### WHAT YOU ARE ASKED TO DO
Write out the material exactly, without any of its pictures.

· · · · ·

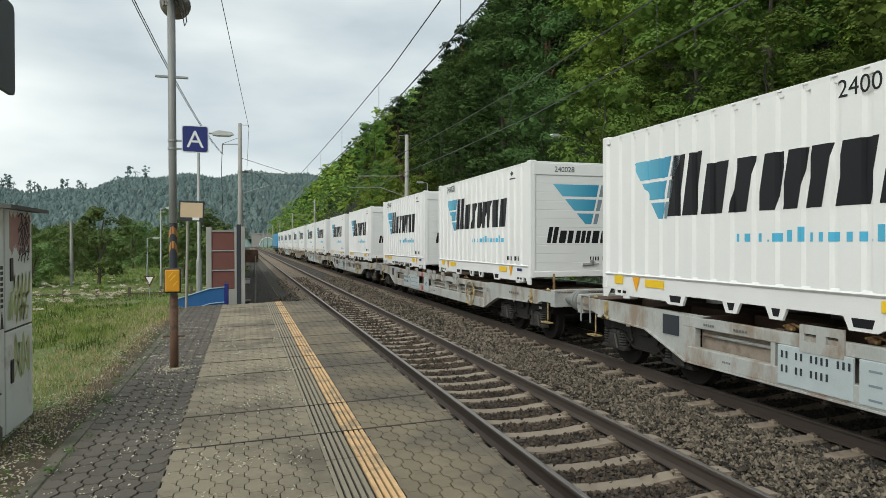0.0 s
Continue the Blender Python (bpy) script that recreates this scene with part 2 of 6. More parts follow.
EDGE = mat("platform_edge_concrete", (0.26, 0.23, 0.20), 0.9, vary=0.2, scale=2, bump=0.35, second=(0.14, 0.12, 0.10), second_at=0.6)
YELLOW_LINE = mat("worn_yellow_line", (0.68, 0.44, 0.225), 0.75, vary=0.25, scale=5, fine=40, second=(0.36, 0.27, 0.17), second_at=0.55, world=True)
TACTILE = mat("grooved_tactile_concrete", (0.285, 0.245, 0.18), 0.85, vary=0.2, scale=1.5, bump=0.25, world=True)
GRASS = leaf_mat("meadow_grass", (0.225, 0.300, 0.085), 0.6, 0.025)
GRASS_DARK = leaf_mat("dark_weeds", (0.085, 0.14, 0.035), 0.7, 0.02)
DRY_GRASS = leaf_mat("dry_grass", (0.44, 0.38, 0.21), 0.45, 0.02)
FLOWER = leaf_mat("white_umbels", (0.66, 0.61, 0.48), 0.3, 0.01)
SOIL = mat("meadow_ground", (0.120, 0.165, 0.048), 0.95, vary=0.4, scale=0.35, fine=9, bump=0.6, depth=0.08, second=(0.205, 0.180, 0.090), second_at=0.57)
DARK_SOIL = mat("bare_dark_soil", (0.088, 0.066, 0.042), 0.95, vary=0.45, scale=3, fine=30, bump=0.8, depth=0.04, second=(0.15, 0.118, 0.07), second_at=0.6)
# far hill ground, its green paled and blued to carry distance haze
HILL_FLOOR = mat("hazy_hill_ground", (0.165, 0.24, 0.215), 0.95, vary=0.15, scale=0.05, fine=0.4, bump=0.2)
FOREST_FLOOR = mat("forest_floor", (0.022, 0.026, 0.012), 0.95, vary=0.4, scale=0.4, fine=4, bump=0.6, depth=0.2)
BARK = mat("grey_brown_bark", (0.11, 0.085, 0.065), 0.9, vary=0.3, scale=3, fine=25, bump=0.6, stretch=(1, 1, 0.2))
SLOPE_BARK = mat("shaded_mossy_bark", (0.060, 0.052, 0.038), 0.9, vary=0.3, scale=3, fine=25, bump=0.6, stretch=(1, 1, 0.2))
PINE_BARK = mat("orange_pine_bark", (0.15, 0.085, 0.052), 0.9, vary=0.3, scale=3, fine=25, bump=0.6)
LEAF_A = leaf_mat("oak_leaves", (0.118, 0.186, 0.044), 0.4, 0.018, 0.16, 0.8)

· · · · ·

### RIGHT ANSWER
0.0 s
Continue the Blender Python (bpy) script that recreates this scene with part 2 of 6. More parts follow.
EDGE = mat("platform_edge_concrete", (0.26, 0.23, 0.20), 0.9, vary=0.2, scale=2, bump=0.35, second=(0.14, 0.12, 0.10), second_at=0.6)
YELLOW_LINE = mat("worn_yellow_line", (0.68, 0.44, 0.225), 0.75, vary=0.25, scale=5, fine=40, second=(0.36, 0.27, 0.17), second_at=0.55, world=True)
TACTILE = mat("grooved_tactile_concrete", (0.285, 0.245, 0.18), 0.85, vary=0.2, scale=1.5, bump=0.25, world=True)
GRASS = leaf_mat("meadow_grass", (0.225, 0.300, 0.085), 0.6, 0.025)
GRASS_DARK = leaf_mat("dark_weeds", (0.085, 0.14, 0.035), 0.7, 0.02)
DRY_GRASS = leaf_mat("dry_grass", (0.44, 0.38, 0.21), 0.45, 0.02)
FLOWER = leaf_mat("white_umbels", (0.66, 0.61, 0.48), 0.3, 0.01)
SOIL = mat("meadow_ground", (0.120, 0.165, 0.048), 0.95, vary=0.4, scale=0.35, fine=9, bump=0.6, depth=0.08, second=(0.205, 0.180, 0.090), second_at=0.57)
DARK_SOIL = mat("bare_dark_soil", (0.088, 0.066, 0.042), 0.95, vary=0.45, scale=3, fine=30, bump=0.8, depth=0.04, second=(0.15, 0.118, 0.07), second_at=0.6)
# far hill ground, its green paled and blued to carry distance haze
HILL_FLOOR = mat("hazy_hill_ground", (0.165, 0.24, 0.215), 0.95, vary=0.15, scale=0.05, fine=0.4, bump=0.2)
FOREST_FLOOR = mat("forest_floor", (0.022, 0.026, 0.012), 0.95, vary=0.4, scale=0.4, fine=4, bump=0.6, depth=0.2)
BARK = mat("grey_brown_bark", (0.11, 0.085, 0.065), 0.9, vary=0.3, scale=3, fine=25, bump=0.6, stretch=(1, 1, 0.2))
SLOPE_BARK = mat("shaded_mossy_bark", (0.060, 0.052, 0.038), 0.9, vary=0.3, scale=3, fine=25, bump=0.6, stretch=(1, 1, 0.2))
PINE_BARK = mat("orange_pine_bark", (0.15, 0.085, 0.052), 0.9, vary=0.3, scale=3, fine=25, bump=0.6)
LEAF_A = leaf_mat("oak_leaves", (0.118, 0.186, 0.044), 0.4, 0.018, 0.16, 0.8)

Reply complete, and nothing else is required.